(Stored data)
++++++++

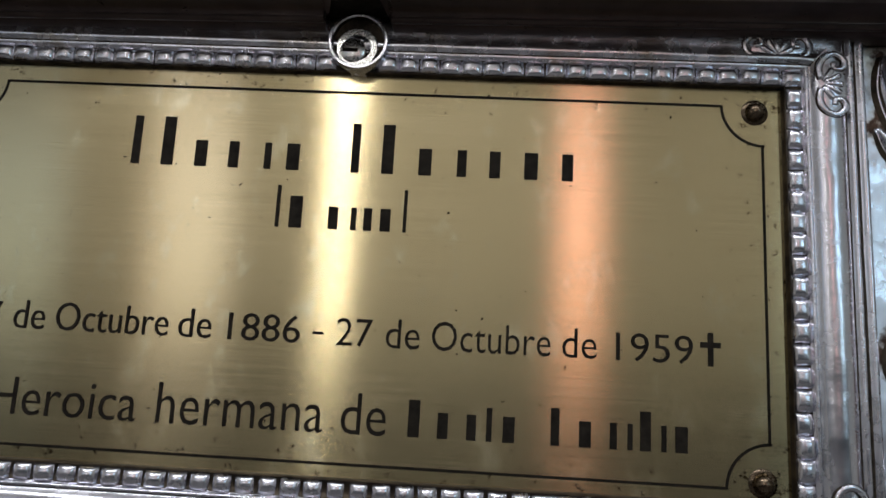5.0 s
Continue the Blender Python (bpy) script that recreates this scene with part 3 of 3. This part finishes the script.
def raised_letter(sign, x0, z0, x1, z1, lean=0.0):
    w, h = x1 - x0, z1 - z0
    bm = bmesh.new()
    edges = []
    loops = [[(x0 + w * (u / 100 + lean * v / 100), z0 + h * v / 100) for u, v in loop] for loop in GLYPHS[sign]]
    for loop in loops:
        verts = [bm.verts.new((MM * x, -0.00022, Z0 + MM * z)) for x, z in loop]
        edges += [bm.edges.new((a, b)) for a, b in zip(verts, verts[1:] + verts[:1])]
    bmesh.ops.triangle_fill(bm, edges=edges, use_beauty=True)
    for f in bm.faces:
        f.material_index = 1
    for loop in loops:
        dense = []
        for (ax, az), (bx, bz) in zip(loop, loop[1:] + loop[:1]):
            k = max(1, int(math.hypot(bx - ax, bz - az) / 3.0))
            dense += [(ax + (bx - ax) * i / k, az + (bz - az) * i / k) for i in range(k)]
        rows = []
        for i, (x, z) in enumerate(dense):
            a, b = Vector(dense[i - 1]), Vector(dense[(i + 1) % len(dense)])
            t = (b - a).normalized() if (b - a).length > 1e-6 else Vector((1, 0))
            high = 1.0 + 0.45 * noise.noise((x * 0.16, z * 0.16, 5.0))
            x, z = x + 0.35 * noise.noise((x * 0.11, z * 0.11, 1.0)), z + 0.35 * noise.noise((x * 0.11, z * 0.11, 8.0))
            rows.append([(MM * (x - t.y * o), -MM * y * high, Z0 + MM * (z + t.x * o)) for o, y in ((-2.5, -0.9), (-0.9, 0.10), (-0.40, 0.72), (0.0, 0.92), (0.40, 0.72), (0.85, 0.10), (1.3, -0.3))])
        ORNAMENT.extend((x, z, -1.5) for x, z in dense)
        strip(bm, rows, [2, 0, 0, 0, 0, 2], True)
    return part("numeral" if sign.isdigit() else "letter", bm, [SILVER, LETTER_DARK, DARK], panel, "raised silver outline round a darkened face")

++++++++

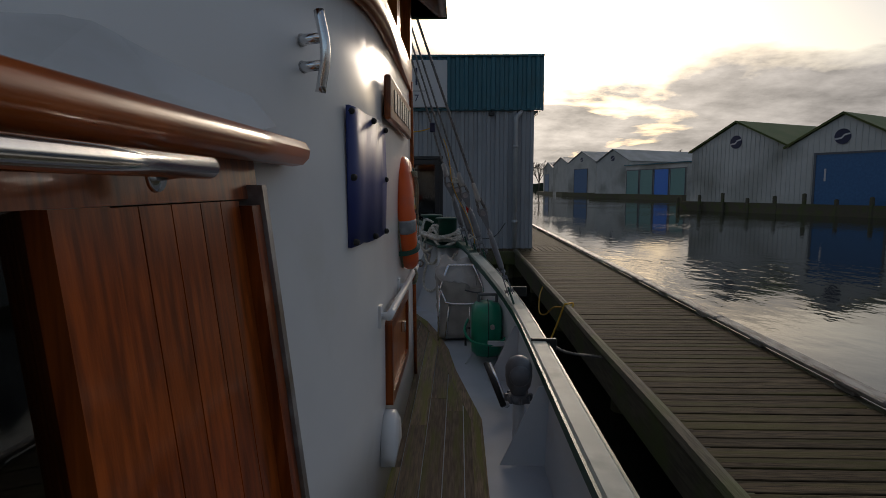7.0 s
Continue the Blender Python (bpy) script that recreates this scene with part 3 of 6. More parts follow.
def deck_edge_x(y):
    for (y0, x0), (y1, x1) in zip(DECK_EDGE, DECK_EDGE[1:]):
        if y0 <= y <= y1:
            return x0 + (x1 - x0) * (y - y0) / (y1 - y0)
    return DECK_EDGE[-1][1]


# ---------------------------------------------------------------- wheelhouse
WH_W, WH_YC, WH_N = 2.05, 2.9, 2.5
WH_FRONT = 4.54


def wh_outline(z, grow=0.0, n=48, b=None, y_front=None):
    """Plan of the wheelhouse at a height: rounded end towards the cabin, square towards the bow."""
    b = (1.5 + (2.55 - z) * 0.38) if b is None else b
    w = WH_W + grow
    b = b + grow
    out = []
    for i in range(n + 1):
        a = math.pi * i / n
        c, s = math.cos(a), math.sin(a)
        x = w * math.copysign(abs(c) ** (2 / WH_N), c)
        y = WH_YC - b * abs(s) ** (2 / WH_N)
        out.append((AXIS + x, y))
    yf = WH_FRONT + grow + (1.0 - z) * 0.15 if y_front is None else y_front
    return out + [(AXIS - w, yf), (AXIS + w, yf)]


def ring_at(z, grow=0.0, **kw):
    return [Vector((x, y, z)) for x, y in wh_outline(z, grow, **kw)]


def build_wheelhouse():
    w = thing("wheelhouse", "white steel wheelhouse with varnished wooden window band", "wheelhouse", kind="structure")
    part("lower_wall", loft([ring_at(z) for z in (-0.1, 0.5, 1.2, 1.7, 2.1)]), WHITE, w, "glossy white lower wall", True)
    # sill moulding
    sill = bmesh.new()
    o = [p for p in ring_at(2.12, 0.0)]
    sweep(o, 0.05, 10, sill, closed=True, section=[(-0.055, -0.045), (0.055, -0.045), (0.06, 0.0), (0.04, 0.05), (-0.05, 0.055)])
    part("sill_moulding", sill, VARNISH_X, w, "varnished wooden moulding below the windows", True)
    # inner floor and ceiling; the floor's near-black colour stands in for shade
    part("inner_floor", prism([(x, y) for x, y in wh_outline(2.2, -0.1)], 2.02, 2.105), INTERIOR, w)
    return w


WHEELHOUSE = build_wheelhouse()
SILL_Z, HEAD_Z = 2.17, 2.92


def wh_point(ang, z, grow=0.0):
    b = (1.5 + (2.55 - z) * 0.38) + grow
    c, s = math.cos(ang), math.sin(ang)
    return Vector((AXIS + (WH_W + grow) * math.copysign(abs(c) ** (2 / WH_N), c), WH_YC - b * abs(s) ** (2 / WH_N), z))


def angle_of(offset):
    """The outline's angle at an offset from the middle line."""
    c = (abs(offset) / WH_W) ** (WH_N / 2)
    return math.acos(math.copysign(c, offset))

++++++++

WHAT NEEDS TO BE DONE: Only the lines running from the line with "More parts follow." through the line with "return DECK_EDGE[-1][1]" should be repeated, exactly and with both ends kept.

FINISHED ANSWER:
Continue the Blender Python (bpy) script that recreates this scene with part 3 of 6. More parts follow.
def deck_edge_x(y):
    for (y0, x0), (y1, x1) in zip(DECK_EDGE, DECK_EDGE[1:]):
        if y0 <= y <= y1:
            return x0 + (x1 - x0) * (y - y0) / (y1 - y0)
    return DECK_EDGE[-1][1]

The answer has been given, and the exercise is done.